Natalia Molchanova practiced off the eastern coast of Spain, two miles west of La Savina at Poniente de es Freus, when she made an attempt to make what should have been an easy dive for her. But once she slipped under the water she was never seen again and after three days of intensive searching for her Molchanova’s family now believes she perished during the dive.

A free diver does not use oxygen tanks and relies only on a developed ability to hold his or her breath for an extended period of time. Free divers descend with a weight to help them go straight down and often use mono-flippers to speed the process but rely on no breathing apparatus.

Molchanova, a Russian citizen, holds numerous free diving world records with her personal best being a dive of 233 feet. Her death shocked the sport.

“She was a free-diving superstar, and we all thought nothing could harm her,” Kimmo Lahtinen, the president of the global federation for free diving, known as AIDA, told reporters this week. “Nothing could happen to her, but, you know, we are playing with the ocean, and when you play with the ocean, you know who is the strongest one.”

Fellow free diver Will Trubridge, himself a 15-time world-record holder, mourned her loss, saying, “The world has lost its greatest free diver.
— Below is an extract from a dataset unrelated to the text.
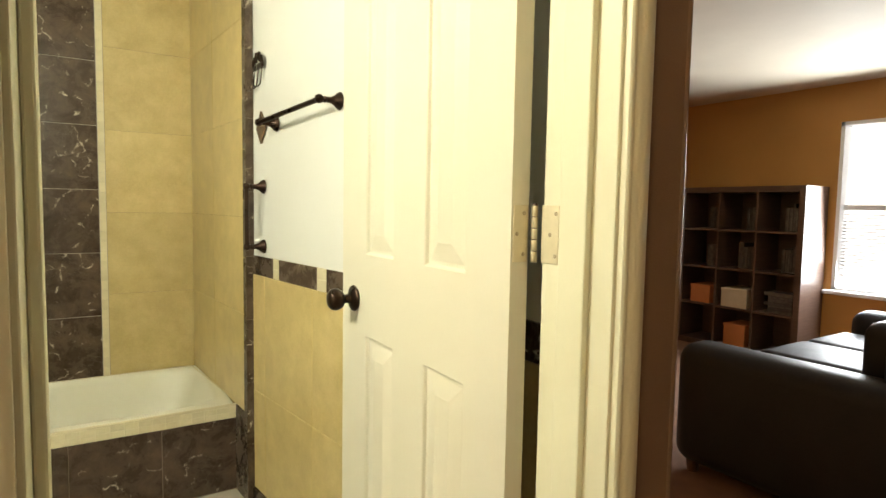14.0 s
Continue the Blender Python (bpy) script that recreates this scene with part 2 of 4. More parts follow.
# mosaic pieces: one of several stones by chance
def mosaic_material():
    m = material("mosaic_stone", (0.2, 0.1, 0.05), 0.22)
    info = node(m, "ShaderNodeObjectInfo")
    r = node(m, "ShaderNodeValToRGB")
    r.color_ramp.interpolation = "CONSTANT"
    stops = ((0.0, (0.050, 0.024, 0.015)), (0.17, (0.075, 0.047, 0.030)), (0.34, (0.205, 0.165, 0.100)), (0.47, (0.036, 0.021, 0.015)),
             (0.62, (0.26, 0.212, 0.130)), (0.76, (0.090, 0.055, 0.035)), (0.90, (0.17, 0.115, 0.065)))
    e = r.color_ramp.elements
    while len(e) < len(stops):
        e.new(0.5)
    for el, (p, c) in zip(e, stops):
        el.position, el.color = p, (*c, 1)
    link(m, info.outputs["Random"], r.inputs[0])
    v = coords(m)
    n = noise_of(m, v, 60.0, 5.0, 0.65)
    base(m, mix(m, 1.0, r.outputs[0], ramp(m, n, ((0.3, (0.50, 0.47, 0.44)), (0.72, (1.35, 1.30, 1.20)))), "MULTIPLY"))
    base(m, ramp(m, n, ((0.3, (0.30,) * 3), (0.7, (0.48,) * 3))), "Roughness")
    bump(m, n, 0.15, 0.002)
    return m


MOSAIC = mosaic_material()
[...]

I don’t think anybody would dispute that.”

“Free diving is not only sport, it’s a way to understand who we are,” Molchanova said last year. “When we go down, if we don’t think, we understand we are whole. We are one with world. When we think, we are separate. On surface, it is natural to think and we have many information inside. We need to reset sometimes. Free diving helps do that.”

Free diving is assumed to have a relatively good safety record, but by one estimate deaths and accidents have been on the rise since 2008.

The sport is often troubled by the fact that there are no clear statistics on how often deaths and injuries occur. “The statistics are a bit murky,” Outside magazine reported in 2012. “Some deaths go unreported, and the numbers that are kept include people who freedive as part of other activities, like spearfishing. But one estimate of worldwide freediving-related fatalities revealed a nearly threefold increase, from 21 deaths in 2005 to 60 in 2008.”

Indeed, diving enthusiast website Dive Wise maintains statistics on fee diving deaths, but only 11 percent of those deaths are directly classified as having occurred in the sport of free diving. All other deaths were attributed to other sports or activities that also do not require air tanks.

One of the last well-known free-diving deaths occurred in 2013. Nicholas Mevoli, 32, tried to set a record by diving to 236 feet on one breath. He made a dive, re-surfaced, flashed the OK sign, but then lapsed into unconsciousness. He died shortly thereafter.